:: DATASET EXCERPT

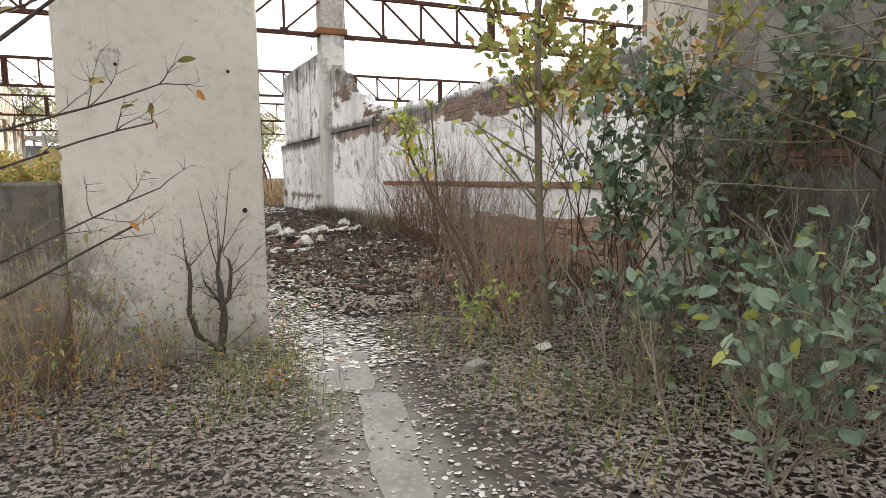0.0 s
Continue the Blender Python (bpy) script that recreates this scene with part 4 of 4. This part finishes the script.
# long bare pale canes arching through the shrubs
r = random.Random(41)
canes = thing("bare_canes", "long pale bare canes arching over the shrubs", "branch")
for p, d, L in (((5.2, 3.0, 1.6), (-1, 0.3, 0.35), 1.9), ((5.3, 2.6, 2.2), (-1, 0.4, 0.1), 2.0), ((4.6, 2.4, 0.3), (-0.9, 0.3, 0.9), 1.6), ((3.6, 2.2, 0.0), (-0.2, 0.2, 1), 1.3), ((5.2, 3.4, 2.0), (-1, 0.1, 0.6), 1.8),
                ((5.4, 3.2, 1.35), (-1, 0.2, 0.05), 1.7), ((2.45, 2.35, 0.0), (-0.15, 0.1, 1), 0.8), ((2.6, 2.9, 0.0), (-0.3, 0.1, 1), 0.9), ((3.9, 2.5, 0.2), (0.1, 0.1, 1), 1.2), ((4.9, 3.6, 2.6), (-1, 0.3, 0.2), 1.6),
                ((5.3, 2.9, 2.3), (-1, 0.2, 0.3), 2.2), ((5.35, 3.1, 2.5), (-1, 0.5, -0.1), 2.0), ((5.2, 3.3, 1.75), (-1, 0.3, -0.05), 1.8), ((5.3, 2.7, 2.7), (-0.9, 0.4, -0.25), 2.2), ((5.35, 3.5, 2.2), (-1, 0.1, 0.15), 1.6)):
    w = Geo()
    pts = stem(w, p, d, L, 0.009, r, 0.35, 9, 5)
    twigs(w, pts, r, 6, 0.45, 0.004, None, depth=2)
    part("cane", w, M_PALETWIG, canes, smooth=True)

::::

Look through the data above. Each line containing the word "part" needs to be copied.

§ **WRITTEN REPLY**:
Continue the Blender Python (bpy) script that recreates this scene with part 4 of 4. This part finishes the script.
    part("cane", w, M_PALETWIG, canes, smooth=True)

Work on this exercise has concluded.